Predicting Peptide-MHC Binding Affinities With Imputed Training Data


Predicting the binding affinity between MHC proteins and their peptide ligands is a key problem in computational immunology. State of the art performance is currently achieved by the allele-specific predictor NetMHC and the pan-allele predictor NetMHCpan, both of which are ensembles of shallow neural networks. We explore an intermediate between allele-specific and pan-allele prediction: training allele-specific predictors with synthetic samples generated by imputation of the peptide-MHC affinity matrix. We find that the imputation strategy is useful on alleles with very little training data. We have implemented our predictor as an open-source software package called MHCflurry and show that MHCflurry achieves competitive performance to NetMHC and NetMHCpan.


In most vertebrates, cytotoxic T-cells enforce multi-cellular order by killing infected or cancerous cells. Each organism possesses a poly-clonal army of T-cells which collectively are able to distinguish unhealthy cells from healthy ones. This amazing feat is achieved through the winnowing and expansion of clonal T-cell populations possessing highly specific T-cell receptors (TCRs) (Blackman 1990). Each distinct TCR recognizes a small number of similar peptides bound to an MHC molecule on the surface of a cell (Huseby 2005). Though there are many steps in “antigen processing” (Cresswell 2005), it has become apparent that MHC binding is the most restrictive step. Peptide-MHC affinity prediction is the well-studied problem of predicting the binding strength of a given peptide and MHC pair (Lundegaard 2007). Early approaches focused on “sequence motifs”(Sette 1989), followed by regularized linear models, linear models with interaction terms such as SMM with pairwise features (Peters 2003), and more recently the NetMHC family of predictors, a collection of related models based on ensembles of neural networks. Two of these predictors, NetMHC (Lundegaard 2008) and NetMHCpan (Nielsen 2007), have emerged as the methods of choice across multiple fields of study within immunology, including virology (Lund 2011), tumor immunology (Gubin 2015), and autoimmunity (Abreu 2012).

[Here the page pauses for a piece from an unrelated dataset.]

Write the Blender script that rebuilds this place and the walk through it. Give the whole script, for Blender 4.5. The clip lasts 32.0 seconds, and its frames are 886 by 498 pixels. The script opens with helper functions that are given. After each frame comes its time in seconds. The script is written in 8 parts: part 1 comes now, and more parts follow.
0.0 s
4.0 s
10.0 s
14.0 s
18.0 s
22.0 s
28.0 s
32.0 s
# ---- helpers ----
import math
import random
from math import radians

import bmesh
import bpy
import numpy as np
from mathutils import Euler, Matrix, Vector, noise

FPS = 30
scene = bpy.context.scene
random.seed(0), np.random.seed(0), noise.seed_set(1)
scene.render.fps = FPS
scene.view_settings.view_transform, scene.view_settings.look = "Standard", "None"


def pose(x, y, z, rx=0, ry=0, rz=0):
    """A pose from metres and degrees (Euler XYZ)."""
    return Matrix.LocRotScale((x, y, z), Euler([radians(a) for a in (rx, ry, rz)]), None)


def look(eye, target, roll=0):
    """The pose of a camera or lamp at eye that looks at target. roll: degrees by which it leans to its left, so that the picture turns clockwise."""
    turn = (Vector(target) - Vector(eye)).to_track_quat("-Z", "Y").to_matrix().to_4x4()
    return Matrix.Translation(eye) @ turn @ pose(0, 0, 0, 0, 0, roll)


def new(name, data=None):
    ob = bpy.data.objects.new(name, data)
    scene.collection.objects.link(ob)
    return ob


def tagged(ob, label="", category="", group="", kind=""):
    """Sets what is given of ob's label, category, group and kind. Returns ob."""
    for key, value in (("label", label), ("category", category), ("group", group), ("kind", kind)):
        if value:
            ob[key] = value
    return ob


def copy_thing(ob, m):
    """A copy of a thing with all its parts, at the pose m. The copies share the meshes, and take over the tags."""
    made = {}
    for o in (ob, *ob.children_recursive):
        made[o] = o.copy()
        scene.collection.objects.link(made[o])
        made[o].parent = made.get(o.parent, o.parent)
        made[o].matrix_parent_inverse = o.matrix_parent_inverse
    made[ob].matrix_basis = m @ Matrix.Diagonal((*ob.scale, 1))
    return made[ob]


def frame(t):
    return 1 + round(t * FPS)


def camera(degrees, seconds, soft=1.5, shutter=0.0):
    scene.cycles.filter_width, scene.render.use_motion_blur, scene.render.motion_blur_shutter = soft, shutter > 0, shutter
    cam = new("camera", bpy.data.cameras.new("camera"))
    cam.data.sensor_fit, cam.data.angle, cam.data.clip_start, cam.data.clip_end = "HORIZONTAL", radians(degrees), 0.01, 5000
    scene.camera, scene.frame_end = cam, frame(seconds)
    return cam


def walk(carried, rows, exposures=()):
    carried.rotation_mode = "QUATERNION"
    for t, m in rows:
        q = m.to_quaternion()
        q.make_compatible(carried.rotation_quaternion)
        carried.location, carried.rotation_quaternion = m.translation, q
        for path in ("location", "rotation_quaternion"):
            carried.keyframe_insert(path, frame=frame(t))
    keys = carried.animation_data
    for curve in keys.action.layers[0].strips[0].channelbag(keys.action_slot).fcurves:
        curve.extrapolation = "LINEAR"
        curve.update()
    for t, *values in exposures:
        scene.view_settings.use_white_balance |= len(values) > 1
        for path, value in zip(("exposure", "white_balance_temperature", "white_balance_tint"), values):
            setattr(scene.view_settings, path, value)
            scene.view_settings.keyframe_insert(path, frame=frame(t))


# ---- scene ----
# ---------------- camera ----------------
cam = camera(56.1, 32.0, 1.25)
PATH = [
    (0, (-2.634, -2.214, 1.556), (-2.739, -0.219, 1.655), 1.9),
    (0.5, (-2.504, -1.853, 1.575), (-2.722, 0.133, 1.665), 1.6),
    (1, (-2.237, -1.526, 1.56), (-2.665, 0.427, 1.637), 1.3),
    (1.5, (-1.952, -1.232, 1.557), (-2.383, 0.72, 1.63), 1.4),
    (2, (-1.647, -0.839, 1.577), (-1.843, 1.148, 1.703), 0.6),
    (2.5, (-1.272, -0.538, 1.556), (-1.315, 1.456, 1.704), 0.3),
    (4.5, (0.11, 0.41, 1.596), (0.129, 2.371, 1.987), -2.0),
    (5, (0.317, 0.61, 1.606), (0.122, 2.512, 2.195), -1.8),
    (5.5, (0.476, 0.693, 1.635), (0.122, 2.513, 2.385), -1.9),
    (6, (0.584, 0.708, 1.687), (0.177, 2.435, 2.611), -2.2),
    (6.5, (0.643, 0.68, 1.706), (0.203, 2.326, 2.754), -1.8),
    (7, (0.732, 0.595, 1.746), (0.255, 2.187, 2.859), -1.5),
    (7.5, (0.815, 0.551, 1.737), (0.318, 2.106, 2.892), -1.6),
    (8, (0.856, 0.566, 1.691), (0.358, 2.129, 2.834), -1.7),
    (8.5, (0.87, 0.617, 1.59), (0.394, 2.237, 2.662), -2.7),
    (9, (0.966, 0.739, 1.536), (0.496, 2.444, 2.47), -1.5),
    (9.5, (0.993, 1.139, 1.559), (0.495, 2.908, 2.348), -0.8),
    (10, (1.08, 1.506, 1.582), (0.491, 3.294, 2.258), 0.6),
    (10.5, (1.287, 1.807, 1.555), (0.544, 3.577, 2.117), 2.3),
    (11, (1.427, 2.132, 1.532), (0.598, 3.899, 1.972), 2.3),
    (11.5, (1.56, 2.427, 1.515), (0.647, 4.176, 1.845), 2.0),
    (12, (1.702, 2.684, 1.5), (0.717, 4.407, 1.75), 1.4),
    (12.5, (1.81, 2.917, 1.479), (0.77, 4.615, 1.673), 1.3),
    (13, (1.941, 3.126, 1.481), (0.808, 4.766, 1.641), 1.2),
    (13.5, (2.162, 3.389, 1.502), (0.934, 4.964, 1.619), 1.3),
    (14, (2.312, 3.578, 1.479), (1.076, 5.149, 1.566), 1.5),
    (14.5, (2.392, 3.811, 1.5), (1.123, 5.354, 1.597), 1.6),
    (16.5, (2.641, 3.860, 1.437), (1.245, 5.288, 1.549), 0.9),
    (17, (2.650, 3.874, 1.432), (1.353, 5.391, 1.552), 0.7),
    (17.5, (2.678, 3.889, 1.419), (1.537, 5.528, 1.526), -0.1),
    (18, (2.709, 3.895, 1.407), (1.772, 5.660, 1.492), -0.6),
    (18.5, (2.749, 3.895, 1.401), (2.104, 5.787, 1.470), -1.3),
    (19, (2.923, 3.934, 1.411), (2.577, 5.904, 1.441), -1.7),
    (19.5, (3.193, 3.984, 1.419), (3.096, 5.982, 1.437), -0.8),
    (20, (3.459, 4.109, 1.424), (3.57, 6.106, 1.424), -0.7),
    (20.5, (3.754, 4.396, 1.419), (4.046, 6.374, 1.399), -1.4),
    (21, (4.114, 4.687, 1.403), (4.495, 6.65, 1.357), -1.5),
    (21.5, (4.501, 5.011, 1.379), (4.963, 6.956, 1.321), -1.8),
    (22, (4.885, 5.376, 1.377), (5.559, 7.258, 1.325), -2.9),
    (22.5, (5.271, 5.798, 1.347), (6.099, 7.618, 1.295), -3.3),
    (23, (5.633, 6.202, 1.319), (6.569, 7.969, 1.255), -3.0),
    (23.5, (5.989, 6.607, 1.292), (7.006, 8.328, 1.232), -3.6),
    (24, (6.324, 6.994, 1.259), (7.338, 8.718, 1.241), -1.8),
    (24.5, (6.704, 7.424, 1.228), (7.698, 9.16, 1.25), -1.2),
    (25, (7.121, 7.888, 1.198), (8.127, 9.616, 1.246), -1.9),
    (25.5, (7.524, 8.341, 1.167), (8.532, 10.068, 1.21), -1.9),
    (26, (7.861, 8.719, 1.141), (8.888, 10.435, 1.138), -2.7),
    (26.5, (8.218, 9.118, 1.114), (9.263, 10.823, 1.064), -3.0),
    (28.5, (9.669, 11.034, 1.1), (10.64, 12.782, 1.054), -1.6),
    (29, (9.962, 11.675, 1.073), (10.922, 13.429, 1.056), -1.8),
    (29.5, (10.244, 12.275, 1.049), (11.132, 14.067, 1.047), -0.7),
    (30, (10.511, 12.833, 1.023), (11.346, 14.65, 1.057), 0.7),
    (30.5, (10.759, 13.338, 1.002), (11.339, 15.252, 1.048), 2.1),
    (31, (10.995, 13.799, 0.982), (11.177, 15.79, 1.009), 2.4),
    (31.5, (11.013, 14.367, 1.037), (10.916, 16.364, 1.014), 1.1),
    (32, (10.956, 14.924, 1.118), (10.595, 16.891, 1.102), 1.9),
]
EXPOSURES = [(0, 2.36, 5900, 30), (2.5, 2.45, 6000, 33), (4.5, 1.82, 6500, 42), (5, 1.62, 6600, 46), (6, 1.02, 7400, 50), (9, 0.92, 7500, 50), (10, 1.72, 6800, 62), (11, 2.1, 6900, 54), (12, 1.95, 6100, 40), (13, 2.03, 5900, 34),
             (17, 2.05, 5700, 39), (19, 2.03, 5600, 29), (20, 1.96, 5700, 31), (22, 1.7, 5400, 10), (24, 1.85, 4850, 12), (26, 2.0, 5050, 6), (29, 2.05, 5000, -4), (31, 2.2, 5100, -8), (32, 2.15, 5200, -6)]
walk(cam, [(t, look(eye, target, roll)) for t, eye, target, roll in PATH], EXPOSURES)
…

NetMHC is an allele-specific method which trains a separate predictor for each allele’s binding dataset, whereas NetMHCpan is a pan-allele method whose inputs are vector encodings of both a peptide and a subsequence of a particular MHC molecule. The conventional wisdom is that NetMHC performs better on alleles with many assayed ligands whereas NetMHCpan is superior for less well-characterized alleles (Gfeller 2016).

In this paper we explore the space between allele-specific and pan-allele prediction by imputing the unobserved values of peptide-MHC affinities for which we have no measurements and using these imputed values for pre-training of allele-specific binding predictors.